What to do about housing?  Where can we have an impact?  For some background: the Olmsted County Housing and Redevelopment Authority operates numerous programs aimed at addressing local housing concerns.  The HRA is heavily funded by federal dollars.  Federal funding has been shrinking for the program in recent years, and at one point proposed federal cuts would have nearly decimated the program that provides over 500 housing vouchers in Olmsted County.  Other efforts of the OCHRA, like a relatively new housing rehab program, uses mostly money generated from a local tax levy that has been in place for a number of years.  We are fortunate to have this wonderful program with such dedicated staff.

Housing vouchers make up the difference between what a person can afford to pay and what market rate is for rent.  If a family can only afford $650, but the rent is $950, the voucher makes up the difference.  I support the program, but the money ends up in the pockets of landlords and doesn’t provide a pathway out of poverty for most.

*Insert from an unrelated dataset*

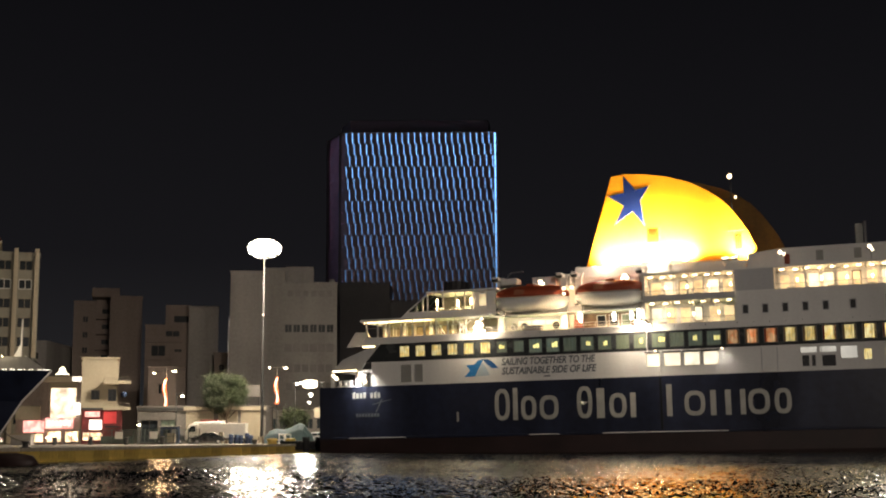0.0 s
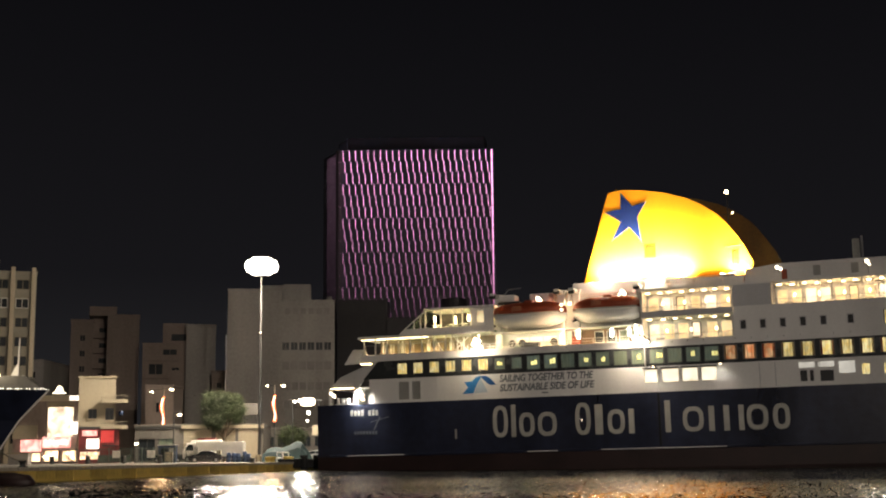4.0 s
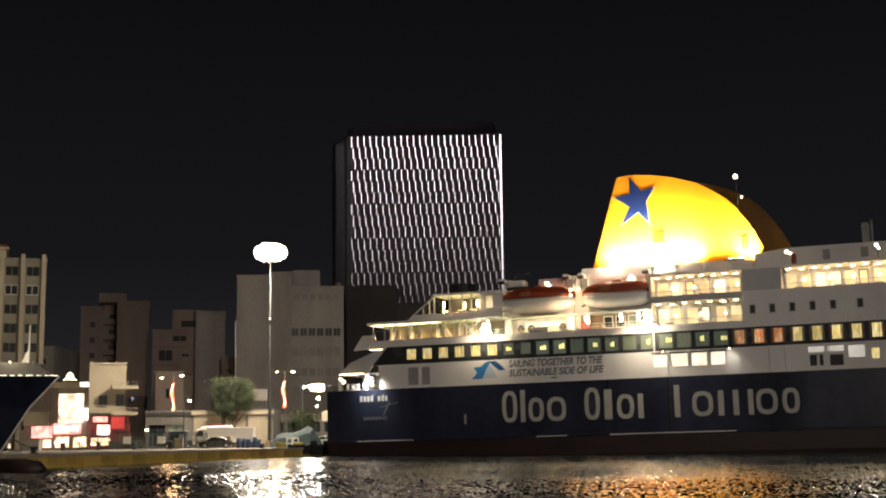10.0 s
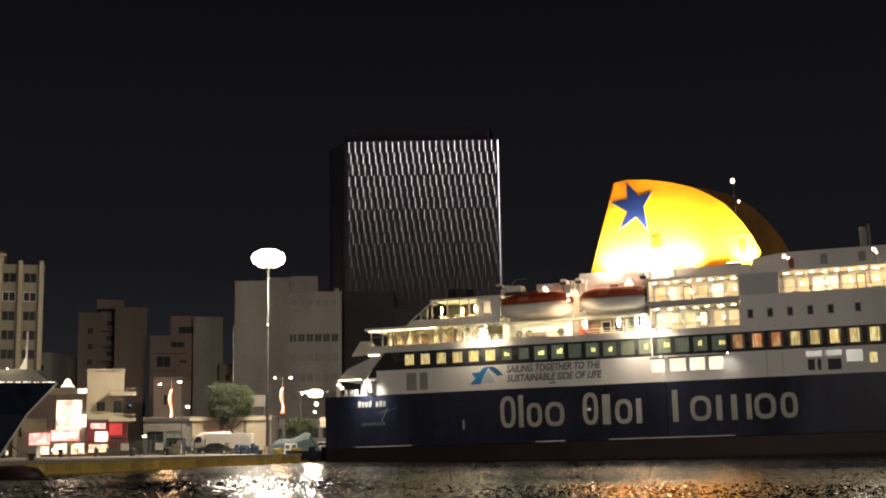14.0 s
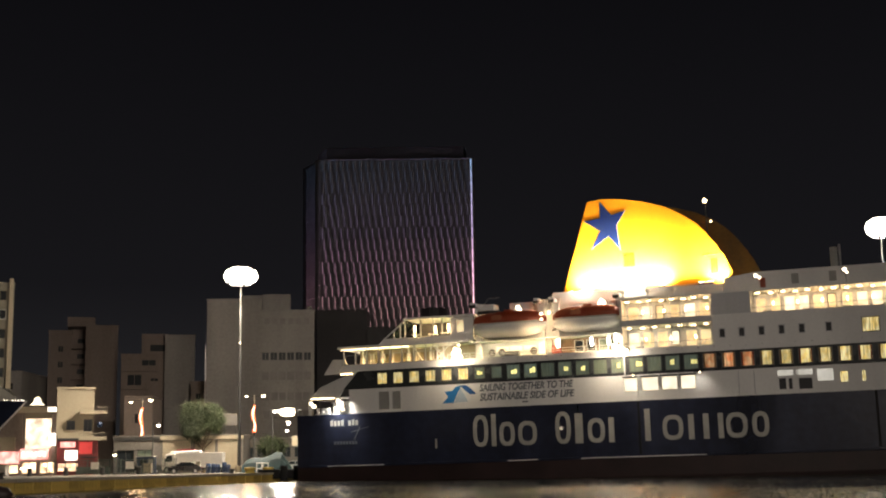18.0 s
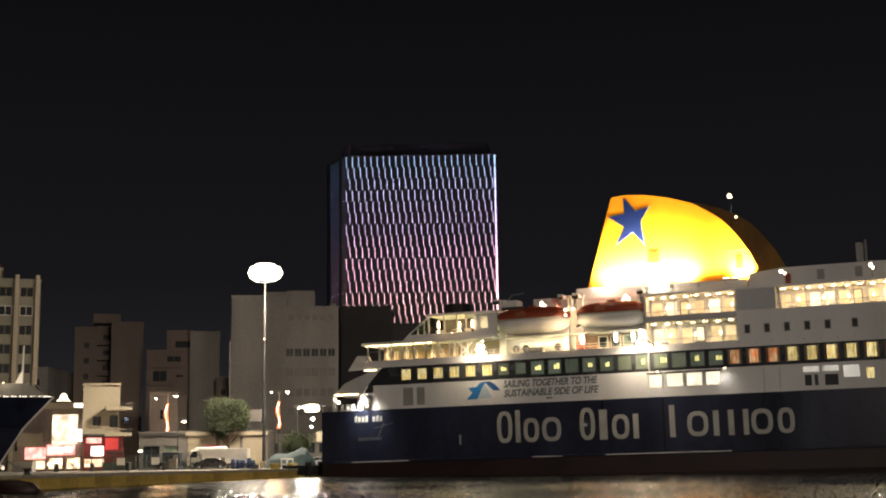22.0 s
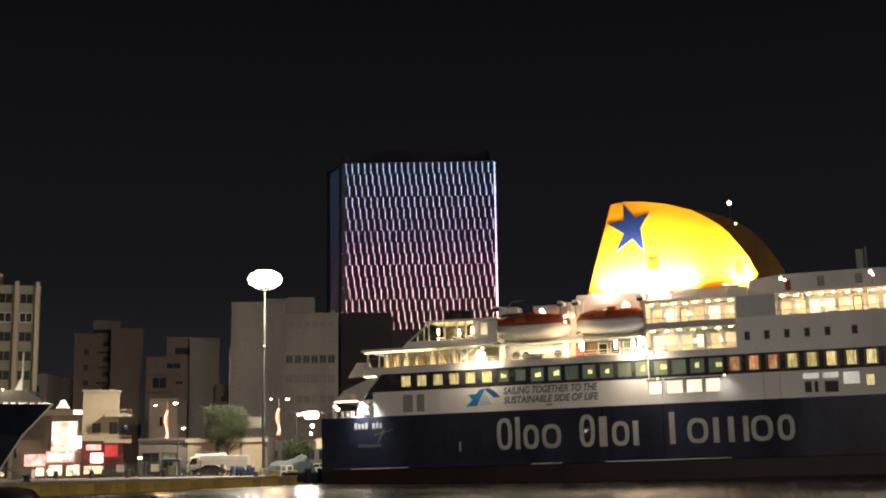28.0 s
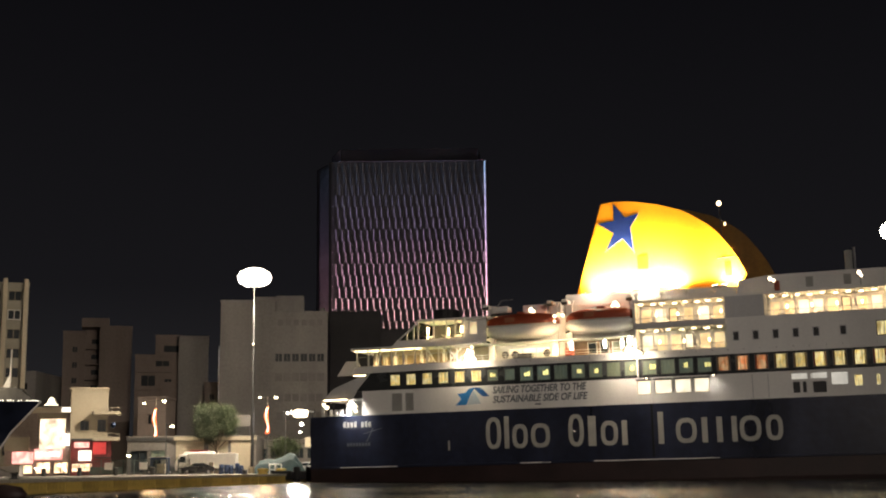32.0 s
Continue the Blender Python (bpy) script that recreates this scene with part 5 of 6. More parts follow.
b1 = house("apartment_building", -76.3, -71.8, 266, 18, 29.9, "plaster_brown", "dim brown apartment block with recessed balconies", grid(-75.6, -72.2, 27, 5, 1, 1.1, 1.3, 3.2), frame_mat="plaster_brown", turn=15)
part("recess_wall", box(-71.8, -66.5, 4.5, 14, 0.95, 31.0), "plaster_brown", b1)
for k in range(7):
    slab_ob = part("balcony", box(-71.8, -67.6, 1.6, 4.5, 26.6 - 3.2 * k, 26.8 - 3.2 * k), "plaster_brown", b1)
    part("balcony_front", box(-71.7, -67.7, 1.6, 1.7, 26.8 - 3.2 * k, 27.7 - 3.2 * k), "plaster_brown", slab_ob)
    part("balcony_door", box(-70.6, -69.2, 4.4, 4.5, 26.8 - 3.2 * k, 28.9 - 3.2 * k), "glass", b1)
b2 = house("apartment_building", -68.2, -61.8, 264, 18, 30.6, "plaster_brown", "dim brown apartment block with a blank gable", turn=14)
part("stair_tower", box(-71.9, -66.4, 3, 10, 30.9, 32.8), "plaster_brown", b2)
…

Right now, there are a number of great organizations that have partnered to create the Coalition for Rochester Area Housing.  Through philanthropy, they have gathered well over $4 million to invest in solutions, much of which has been put forward by Mayo Clinic.

This most serious issue needs to be addressed carefully.  My efforts will revolve around exploring different creative options that can sustain themselves, rather than increasing funding or creating restrictive policies.  I hope to talk with OCHRA and the Rochester Coalition for Rochester Area Housing about some collaboration.

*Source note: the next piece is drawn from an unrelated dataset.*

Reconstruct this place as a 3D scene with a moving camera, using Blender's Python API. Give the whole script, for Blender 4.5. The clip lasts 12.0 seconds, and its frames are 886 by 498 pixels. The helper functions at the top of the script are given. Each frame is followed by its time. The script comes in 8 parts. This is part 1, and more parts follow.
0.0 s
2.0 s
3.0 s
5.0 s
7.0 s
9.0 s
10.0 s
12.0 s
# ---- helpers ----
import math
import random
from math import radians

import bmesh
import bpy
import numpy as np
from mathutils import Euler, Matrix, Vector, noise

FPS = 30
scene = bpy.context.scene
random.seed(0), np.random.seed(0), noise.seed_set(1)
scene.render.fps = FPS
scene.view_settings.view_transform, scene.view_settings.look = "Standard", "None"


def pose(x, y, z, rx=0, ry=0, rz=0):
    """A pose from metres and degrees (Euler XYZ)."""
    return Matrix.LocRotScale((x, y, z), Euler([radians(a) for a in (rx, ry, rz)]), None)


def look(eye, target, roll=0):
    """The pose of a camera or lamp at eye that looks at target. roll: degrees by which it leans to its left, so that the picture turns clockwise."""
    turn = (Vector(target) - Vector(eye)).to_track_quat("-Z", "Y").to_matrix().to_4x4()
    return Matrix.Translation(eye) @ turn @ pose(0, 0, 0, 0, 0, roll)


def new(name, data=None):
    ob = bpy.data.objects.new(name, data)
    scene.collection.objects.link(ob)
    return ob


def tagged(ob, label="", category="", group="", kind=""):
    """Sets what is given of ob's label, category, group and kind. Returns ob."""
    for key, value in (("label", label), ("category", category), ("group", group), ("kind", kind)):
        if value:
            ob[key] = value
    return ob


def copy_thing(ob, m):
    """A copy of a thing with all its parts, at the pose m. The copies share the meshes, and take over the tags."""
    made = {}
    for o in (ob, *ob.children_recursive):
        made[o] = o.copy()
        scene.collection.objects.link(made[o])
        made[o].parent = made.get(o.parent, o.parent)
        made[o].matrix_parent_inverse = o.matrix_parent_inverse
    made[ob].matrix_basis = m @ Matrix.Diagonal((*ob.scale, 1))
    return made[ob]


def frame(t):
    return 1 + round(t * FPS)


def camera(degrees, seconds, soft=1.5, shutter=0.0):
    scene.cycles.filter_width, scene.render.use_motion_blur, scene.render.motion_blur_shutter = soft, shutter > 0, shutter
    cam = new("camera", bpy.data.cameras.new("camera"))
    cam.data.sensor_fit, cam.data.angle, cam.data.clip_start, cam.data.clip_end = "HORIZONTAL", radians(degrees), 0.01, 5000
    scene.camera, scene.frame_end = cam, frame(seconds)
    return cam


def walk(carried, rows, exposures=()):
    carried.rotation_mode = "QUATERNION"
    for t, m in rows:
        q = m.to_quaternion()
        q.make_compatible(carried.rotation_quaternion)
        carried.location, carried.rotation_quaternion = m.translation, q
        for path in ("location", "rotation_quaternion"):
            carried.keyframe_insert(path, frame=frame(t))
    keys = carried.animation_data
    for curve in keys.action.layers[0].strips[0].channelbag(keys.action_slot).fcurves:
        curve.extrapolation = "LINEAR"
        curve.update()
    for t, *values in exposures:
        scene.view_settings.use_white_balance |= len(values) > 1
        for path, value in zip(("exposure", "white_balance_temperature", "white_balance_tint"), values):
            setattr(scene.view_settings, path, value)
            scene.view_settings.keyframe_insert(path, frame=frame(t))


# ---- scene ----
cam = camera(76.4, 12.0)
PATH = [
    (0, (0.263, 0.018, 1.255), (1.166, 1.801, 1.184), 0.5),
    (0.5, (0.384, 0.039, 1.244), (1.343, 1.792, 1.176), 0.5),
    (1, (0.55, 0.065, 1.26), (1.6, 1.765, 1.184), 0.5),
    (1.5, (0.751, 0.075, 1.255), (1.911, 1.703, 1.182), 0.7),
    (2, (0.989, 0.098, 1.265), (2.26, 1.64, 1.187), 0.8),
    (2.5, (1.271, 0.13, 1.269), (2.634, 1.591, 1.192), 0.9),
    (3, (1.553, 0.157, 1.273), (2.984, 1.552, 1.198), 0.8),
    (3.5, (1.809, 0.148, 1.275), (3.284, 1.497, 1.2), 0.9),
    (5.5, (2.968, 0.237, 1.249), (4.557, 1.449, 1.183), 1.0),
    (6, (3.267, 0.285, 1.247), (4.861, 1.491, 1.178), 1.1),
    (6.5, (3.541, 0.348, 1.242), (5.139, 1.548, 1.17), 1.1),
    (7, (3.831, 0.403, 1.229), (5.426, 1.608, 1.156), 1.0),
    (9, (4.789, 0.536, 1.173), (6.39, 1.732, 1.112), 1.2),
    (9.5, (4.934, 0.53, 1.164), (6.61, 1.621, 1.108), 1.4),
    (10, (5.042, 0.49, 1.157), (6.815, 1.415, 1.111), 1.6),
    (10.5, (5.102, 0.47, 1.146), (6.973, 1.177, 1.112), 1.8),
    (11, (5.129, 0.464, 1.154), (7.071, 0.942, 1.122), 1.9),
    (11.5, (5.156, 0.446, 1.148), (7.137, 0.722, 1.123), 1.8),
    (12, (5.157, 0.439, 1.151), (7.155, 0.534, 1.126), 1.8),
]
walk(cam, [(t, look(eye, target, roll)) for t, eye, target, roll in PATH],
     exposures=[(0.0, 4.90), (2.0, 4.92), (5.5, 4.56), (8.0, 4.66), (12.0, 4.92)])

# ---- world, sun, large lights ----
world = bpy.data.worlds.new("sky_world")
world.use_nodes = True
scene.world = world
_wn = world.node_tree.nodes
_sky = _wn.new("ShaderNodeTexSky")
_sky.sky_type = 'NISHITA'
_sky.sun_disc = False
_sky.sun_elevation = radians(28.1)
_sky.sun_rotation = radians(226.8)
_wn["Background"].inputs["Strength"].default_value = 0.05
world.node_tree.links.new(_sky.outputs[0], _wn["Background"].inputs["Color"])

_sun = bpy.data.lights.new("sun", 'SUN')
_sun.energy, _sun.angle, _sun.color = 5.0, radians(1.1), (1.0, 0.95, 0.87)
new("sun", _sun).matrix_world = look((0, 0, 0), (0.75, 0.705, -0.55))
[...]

Right now, we see ongoing opportunities to invest in current rentals as they come onto the market.  I am referring mostly to our stock of single-family homes that were converted to rentals during the 70’s, 80’s, and 90’s.  Many are in disrepair, but in many cases even with the cost of renovations, the price-per-unit can be kept around $80K per unit on average.  A recent remodeling project of mine involved a triplex that had just been purchased.  After renovations, the unit price would have been about $65K per unit.  Significantly cheaper than building new “affordable” units (which allow rent to start at around $950/month for 1 bedroom).

As mentioned, we have around 500 vouchers in Olmsted County.  If $4 million was leveraged through existing programs to invest in current housing stock (before it becomes cost-prohibitive), we would have 50 more units that offer affordable housing – an increases of 10%.  And this would be without subsidizing, without adding more vouchers.  Fifty newly-remodeled units that could be rented out for between $650-1000, instead of $950 and up.  This allows 50 families to afford their rent with dignity in a nice home.  It also creates a job for a manager, a job (or business opportunity) for a maintenance/lawn care service, maintains a reserve fund for future repairs, and even pays back the $4 million at around $325,000 annually!  Could we do that?  The answer is yes.  These are the types of “policies” I hope to bring to fruition.